La derrota es lenta pero segura. El día que descubrí que en Londres surgían cadenas de pubs irlandeses prefabricados supe que el mundo estaba por terminarse. Eso sí, también advertí que veremos el Apocalipsis cómodamente agarrados a una pinta de cerveza negra, lo que siempre mejorará la previsible angustia del Juicio Final. De acuerdo a la previsión de Tony, la vista oral se desarrollará en inglés, lo que siempre me da la posibilidad de zafar de los sartenazos de Lucifer y sus esbirros al colocarme como traductor para los rezagados del Wall Street Institute. En el mientras tanto, los parisinos se aferran a su propia idea del tiempo y el espacio vestidos con su singular estilo de chaquetón o abrigo de paño, largas y elegantes bufandas de lana y tocados con sombrero.
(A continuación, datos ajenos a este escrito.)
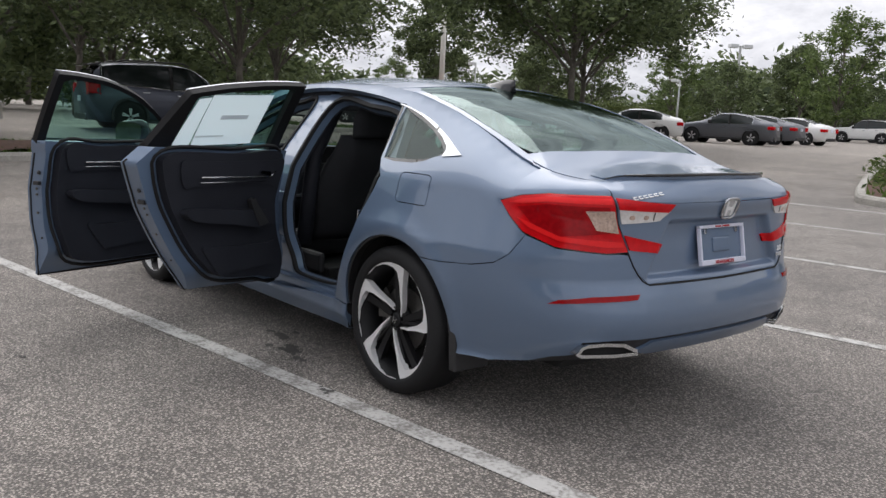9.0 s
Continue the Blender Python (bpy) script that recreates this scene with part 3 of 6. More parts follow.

Ellas fuman como chimeneas y transitan por los bulevares en fugaz soledad, camino de un amante o en bella huida por los empedrados grises, paseando con suave tranco ese algo etéreo que llamamos je ne sais quoi. Al mirarlas, como quien recorre una costa maravillado de la muchedumbre del mar, que escribió Borges, somos espectadores de su hermosura y nos preguntamos si no sería mejor arriesgarnos y que una de ellas nos leyera la Sentencia Eterna. A ser posible. con un hilito de la voz de Jacques Brel de fondo.
[Foto: sombras chinescas -en realidad, japonesas- en el balcón de Trocadero, a la espalda del Museo del Hombre].